Longines established its Master Collection in 2005 and has been expanding it ever since, mostly with the “small complications” at which the venerable Saint-Imier-based brand excels. This year, Longines takes the series, which it considers one of its flagships (and not to be confused with another Longines collection, actually named Flagship), to the next level, with a new range of timepieces equipped with elegantly placed moon-phases and pointer date functions and powered by an all-new exclusive movement.
The new face of the Longines Master Collection is defined by its 6 o’clock subdial, which combines a moon-phase indication in its center with a 1-31 date scale around its border and a central pointer hand that indicates the current day.
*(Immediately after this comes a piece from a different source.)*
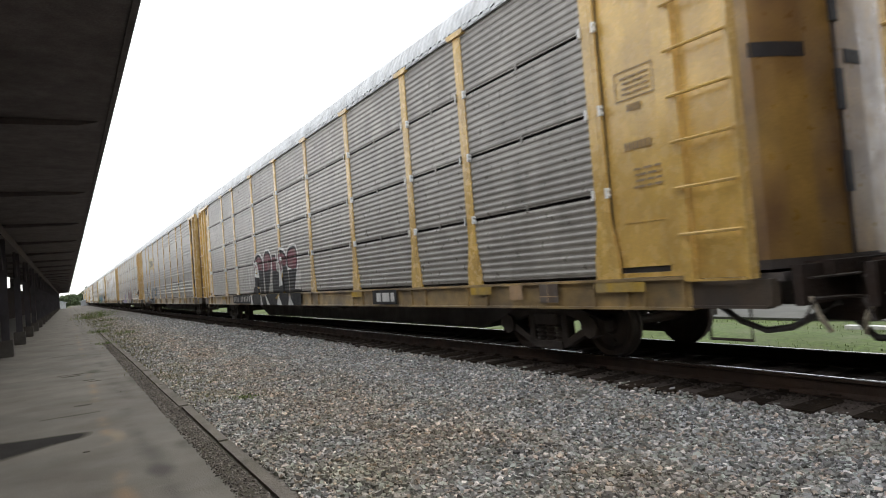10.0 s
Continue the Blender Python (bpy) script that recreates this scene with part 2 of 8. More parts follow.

The leaf-shaped central hour and minutes hands display the time on either painted old-style Arabic or Roman numerals or applied indices while a thin, baton-shaped seconds hand ticks away the seconds on the 0-60 scale, combining Arabic numerals and indices, on the dial’s flange. Two of the dial options, in silvered white or lacquered black, have a barleycorn motif and painted numerals (Arabic on the former, Roman on the latter); the third is in bright blue with a sunray pattern and applied indices.
The round, stainless steel case of the new Master models are available in two sizes, 40 mm and 42 mm in diameter, and all are fitted with sapphire glass both over the dial and in the caeeback, the latter to proudly show off the new Caliber L899. Developed exclusively for Longines by movement specialist ETA, the brand’s sister company within the Swatch Group, Caliber L899 is a mechanical self-winding movement with 21 jewels, a 25,200-vph balance frequency, and a 64-hour power reserve. Presumably it will serve as the base for additional small (or even large?) complications is future Master Collection models.
Each Master moon-phase watch comes on either a steel link bracelet or a color-coordinated leather strap: brown for the silvered barleycorn dial, black for the black-lacquered version, and blue for the blue sunray. All are equipped with triple safety-folding clasps with push-button opening mechanisms. The 40-mm version of the blue-dial model, as pictured, is available with diamond indices at the hour markers.
So, how did it wear? Well, the watch is actually an easy wearer. With a m diameter, round case and slim classic looking lugs, it is a very comfortable watch on the wrist. It is not a bulky sports watch but certainly also not a watch that will wear like a small vintage timepiece or as your grandfather s watch.